I’ll admit it was tempting to look away from this bloated, sloppy, cheese and mustard-leaking enchilada of news, buffoonery and instant history to focus on more dignified fare. But that would be too much like the fatal satire of the Don’t Look Up film from late 2021.
This salacious nightmare was and is real. Trump happened and happens still, and today will—if nothing else—offer a glimpse of a tangible possibility that this twice-impeached disaster of a human being may actually be held accountable for at least one of his crimes. In essence, the charge(s) appear to be fraud associated with his arranging to pay off one or more women with whom he had sex in order to avoid news of the sordid affairs leaking out as he was campaigning for President in 2016.

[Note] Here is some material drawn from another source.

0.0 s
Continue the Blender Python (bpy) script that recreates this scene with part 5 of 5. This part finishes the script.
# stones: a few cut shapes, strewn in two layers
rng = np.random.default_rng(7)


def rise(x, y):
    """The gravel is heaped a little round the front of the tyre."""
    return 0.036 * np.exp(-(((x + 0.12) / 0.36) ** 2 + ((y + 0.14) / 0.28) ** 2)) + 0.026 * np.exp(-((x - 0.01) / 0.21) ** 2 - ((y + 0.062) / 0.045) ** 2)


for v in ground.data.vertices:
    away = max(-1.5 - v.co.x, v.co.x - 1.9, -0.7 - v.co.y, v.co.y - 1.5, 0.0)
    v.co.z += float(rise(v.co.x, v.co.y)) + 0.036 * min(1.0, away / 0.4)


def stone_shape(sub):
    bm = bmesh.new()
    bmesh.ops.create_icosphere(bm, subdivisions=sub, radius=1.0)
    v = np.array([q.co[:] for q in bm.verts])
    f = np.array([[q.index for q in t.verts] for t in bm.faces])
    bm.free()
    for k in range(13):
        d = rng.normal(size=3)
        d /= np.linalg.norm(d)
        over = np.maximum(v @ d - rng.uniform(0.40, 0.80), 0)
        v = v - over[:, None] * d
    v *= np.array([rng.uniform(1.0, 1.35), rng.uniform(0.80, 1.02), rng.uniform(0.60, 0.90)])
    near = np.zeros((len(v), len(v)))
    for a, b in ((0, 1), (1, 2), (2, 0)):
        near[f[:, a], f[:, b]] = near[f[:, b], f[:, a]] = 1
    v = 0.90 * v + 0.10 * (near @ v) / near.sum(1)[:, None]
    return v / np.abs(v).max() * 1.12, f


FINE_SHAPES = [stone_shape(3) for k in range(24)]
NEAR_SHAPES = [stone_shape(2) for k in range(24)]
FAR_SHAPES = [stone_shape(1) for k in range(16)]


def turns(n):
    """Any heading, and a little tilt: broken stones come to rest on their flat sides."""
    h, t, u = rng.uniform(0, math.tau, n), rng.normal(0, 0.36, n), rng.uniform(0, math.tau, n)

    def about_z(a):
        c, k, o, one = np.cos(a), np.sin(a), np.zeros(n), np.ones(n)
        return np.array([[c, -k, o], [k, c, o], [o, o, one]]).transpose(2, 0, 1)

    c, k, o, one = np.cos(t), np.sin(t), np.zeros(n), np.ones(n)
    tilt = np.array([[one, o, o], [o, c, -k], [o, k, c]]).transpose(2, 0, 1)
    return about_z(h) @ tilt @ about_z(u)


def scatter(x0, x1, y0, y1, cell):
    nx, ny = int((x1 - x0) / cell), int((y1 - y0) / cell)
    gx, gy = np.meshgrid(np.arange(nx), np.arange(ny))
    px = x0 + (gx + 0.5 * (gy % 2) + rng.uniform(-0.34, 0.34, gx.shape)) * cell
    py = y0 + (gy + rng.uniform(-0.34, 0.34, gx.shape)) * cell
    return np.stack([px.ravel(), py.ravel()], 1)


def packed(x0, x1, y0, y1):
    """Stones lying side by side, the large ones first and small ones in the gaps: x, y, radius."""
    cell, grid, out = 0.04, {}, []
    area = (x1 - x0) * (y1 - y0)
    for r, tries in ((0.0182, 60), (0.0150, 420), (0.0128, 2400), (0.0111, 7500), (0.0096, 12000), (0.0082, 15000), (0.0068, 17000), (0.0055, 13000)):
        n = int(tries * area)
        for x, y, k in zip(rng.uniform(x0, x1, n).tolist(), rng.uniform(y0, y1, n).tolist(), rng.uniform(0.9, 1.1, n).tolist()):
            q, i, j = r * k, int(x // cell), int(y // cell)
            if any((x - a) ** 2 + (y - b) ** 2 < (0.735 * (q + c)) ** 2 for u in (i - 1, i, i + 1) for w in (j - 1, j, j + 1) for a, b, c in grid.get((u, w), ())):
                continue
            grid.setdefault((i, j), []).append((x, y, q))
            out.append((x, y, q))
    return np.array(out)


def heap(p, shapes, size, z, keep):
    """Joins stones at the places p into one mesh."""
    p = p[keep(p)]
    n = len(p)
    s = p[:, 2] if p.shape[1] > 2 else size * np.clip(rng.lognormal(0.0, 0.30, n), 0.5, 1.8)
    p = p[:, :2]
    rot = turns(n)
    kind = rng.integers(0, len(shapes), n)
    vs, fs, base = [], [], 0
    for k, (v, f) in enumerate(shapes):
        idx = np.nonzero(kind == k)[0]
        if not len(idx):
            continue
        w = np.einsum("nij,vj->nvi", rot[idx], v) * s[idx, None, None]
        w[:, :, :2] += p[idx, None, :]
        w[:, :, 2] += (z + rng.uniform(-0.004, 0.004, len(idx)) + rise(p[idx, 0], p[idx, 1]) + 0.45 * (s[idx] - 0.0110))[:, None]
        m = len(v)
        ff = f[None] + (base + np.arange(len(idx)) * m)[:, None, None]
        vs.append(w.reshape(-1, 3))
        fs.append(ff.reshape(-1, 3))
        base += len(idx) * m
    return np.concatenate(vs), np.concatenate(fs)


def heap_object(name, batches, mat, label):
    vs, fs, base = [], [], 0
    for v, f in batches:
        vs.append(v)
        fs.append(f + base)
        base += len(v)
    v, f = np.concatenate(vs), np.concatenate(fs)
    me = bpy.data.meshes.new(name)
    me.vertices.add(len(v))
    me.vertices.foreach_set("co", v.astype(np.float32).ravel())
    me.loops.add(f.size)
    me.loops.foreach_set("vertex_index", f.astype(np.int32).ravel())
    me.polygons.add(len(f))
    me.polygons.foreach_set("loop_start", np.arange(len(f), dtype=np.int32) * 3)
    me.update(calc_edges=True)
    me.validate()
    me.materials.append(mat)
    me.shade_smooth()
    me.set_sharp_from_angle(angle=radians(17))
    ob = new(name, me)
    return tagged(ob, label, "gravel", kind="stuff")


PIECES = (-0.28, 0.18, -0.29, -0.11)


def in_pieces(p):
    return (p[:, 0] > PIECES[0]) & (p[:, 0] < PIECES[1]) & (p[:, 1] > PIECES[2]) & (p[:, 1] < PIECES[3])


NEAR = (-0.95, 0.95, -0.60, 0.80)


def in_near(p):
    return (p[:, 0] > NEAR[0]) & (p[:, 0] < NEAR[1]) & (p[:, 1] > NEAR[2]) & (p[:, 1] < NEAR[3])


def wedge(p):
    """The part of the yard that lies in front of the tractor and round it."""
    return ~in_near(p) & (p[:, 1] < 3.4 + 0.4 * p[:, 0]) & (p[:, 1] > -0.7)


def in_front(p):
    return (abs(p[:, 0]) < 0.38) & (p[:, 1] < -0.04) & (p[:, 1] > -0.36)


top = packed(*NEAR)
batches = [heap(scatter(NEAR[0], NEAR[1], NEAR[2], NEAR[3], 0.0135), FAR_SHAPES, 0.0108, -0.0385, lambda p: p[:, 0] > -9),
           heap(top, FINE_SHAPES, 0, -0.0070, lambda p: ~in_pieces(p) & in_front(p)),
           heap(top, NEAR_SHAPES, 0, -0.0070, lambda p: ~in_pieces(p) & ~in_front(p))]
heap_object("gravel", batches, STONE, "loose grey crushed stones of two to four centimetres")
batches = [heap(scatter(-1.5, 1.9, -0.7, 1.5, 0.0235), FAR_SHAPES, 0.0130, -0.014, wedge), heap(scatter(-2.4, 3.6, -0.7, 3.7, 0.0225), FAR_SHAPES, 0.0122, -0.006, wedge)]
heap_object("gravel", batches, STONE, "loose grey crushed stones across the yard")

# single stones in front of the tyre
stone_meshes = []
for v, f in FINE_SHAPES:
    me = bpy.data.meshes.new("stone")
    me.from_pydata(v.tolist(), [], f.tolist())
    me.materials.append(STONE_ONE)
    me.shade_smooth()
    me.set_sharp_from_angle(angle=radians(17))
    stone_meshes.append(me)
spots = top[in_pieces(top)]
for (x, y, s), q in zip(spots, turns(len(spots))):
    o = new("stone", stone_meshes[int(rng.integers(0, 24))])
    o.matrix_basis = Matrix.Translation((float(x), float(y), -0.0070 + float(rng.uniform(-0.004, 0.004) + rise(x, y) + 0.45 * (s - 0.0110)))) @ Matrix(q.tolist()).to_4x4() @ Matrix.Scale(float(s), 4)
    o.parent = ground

Sometimes the dark satire of a film like Don’t Look Up is replicated in real life, and I think this was the case a few days ago in an interview Trump gave to Fox News’s Sean Hannity.
With Trump’s problems mounting, Hannity was obviously trying to help get the former President (and announced 2024 candidate) around one of the more glaring legal problems that awaits him. This would be Trump’s alleged role in knowingly resisting a federal subpoena to turn over government documents (many of which were classified) that he’d stashed away at his Mar-a-lago resort/home in Palm Beach, Florida.

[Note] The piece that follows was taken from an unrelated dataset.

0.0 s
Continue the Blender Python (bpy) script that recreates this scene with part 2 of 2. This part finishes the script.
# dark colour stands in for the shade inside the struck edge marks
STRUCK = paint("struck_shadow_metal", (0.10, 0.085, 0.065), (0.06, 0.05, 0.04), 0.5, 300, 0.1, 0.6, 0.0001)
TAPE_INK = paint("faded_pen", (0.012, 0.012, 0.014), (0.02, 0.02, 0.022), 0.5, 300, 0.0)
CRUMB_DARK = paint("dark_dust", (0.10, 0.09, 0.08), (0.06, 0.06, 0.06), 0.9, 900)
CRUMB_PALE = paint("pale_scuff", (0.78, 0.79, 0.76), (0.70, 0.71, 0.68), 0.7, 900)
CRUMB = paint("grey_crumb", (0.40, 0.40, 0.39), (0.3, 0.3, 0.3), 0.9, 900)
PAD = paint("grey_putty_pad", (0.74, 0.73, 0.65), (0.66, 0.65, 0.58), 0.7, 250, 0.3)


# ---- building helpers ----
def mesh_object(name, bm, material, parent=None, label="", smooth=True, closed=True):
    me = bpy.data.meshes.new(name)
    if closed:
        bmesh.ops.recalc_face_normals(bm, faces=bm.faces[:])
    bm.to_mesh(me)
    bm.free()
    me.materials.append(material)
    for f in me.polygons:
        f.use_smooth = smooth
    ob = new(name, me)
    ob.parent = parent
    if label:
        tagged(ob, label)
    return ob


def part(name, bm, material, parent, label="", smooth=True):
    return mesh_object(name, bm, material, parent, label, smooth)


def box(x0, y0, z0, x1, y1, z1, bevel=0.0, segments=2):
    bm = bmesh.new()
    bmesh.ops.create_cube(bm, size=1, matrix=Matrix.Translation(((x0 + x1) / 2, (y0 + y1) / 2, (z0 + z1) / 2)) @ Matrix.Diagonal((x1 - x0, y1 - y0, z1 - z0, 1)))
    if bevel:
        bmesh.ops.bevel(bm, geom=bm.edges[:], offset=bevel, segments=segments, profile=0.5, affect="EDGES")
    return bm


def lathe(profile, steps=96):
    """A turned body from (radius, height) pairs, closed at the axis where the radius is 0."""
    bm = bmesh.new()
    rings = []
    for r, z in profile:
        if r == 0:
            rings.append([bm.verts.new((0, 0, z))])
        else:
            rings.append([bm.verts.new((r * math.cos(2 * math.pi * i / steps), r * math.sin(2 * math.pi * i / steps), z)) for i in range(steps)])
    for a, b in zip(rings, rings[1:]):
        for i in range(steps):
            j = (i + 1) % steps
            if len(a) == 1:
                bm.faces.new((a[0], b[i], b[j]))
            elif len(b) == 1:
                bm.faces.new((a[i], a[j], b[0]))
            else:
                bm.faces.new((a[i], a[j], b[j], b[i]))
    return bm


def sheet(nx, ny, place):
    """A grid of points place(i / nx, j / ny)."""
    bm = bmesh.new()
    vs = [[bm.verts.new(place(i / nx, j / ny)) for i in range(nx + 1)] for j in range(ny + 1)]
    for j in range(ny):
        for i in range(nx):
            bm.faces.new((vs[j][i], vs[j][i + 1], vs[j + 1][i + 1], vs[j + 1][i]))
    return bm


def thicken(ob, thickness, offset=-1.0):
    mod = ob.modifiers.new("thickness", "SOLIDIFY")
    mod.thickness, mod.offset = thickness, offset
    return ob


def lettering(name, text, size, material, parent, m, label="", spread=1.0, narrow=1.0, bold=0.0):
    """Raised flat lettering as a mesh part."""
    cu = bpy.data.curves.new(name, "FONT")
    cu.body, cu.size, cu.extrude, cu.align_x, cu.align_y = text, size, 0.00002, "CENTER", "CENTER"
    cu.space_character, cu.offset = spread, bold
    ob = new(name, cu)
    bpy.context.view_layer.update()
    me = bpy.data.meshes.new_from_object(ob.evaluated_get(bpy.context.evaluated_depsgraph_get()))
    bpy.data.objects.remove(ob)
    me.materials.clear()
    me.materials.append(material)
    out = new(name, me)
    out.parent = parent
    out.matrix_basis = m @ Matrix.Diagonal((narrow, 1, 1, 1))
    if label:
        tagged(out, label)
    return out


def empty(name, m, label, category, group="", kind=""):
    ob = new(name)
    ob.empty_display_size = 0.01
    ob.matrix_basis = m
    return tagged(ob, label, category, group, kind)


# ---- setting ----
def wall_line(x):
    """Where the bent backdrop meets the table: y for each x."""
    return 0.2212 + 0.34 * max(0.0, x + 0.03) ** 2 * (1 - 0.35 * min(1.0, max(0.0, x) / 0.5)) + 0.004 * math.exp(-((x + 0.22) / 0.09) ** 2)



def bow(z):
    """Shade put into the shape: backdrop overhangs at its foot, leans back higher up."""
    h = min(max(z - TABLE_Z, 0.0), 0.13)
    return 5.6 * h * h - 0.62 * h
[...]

From the March 27th interview with Hannity—
Hannity: “I can’t imagine you ever saying, ‘Bring me some of the boxes that we brought back from the White House, I’d like to look at them.’ Did you ever do that?”
“I would have the right to do that, there’s nothing wrong with it,” Trump replied.
“I know, but I don’t think you would do it,” said Hannity, helpfully volunteering a character reference.
“I don’t have a lot of time,” Trump replied, “but I would have the right to do that. There’d be nothing wrong. Remember this…”
(If I may interject. This is where an actual journalist would invite Trump to elaborate, since he’s right to the verge of admitting he had illegally absconded with the documents in question and was brazenly defying the subpoena. But, of course, that’s not how it works at Fox.
“All right,” Hannity interrupts, obviously trying to save Trump by trying to cut him off. “Let’s move on.”
No such luck.
“This is the Presidential Records Act,” Trump then proclaimed (wrongly) “I have the right to take stuff.”
It was just a few days later (April 2nd) that the Washington Post broke the story that federal investigators have now “amassed fresh evidence pointing to possible obstruction” by Trump, personally, in the unlawful stowing of secret documents at Mar-a-lago.
Enough of that.
On a more solemn note, today is also the 55th anniversary of Martin Luther King’s assassination in Memphis.
On a more inspiring note, yesterday and over night, more than a thousand students in Nashville walked out of their classrooms to converge on the Tennessee state house to loudly protest the GOP-controlled legislature’s inaction on guns. This in the wake of last Monday’s school shooting in Nashville. Organized by the youth-led “March for Our Lives” group, one of the more polite messages aimed at the gun-guarding legislature was this one: “It’s not drag queens, it’s not books, it’s not Black history, it’s not trans rights — GUNS are KILLING KIDS.”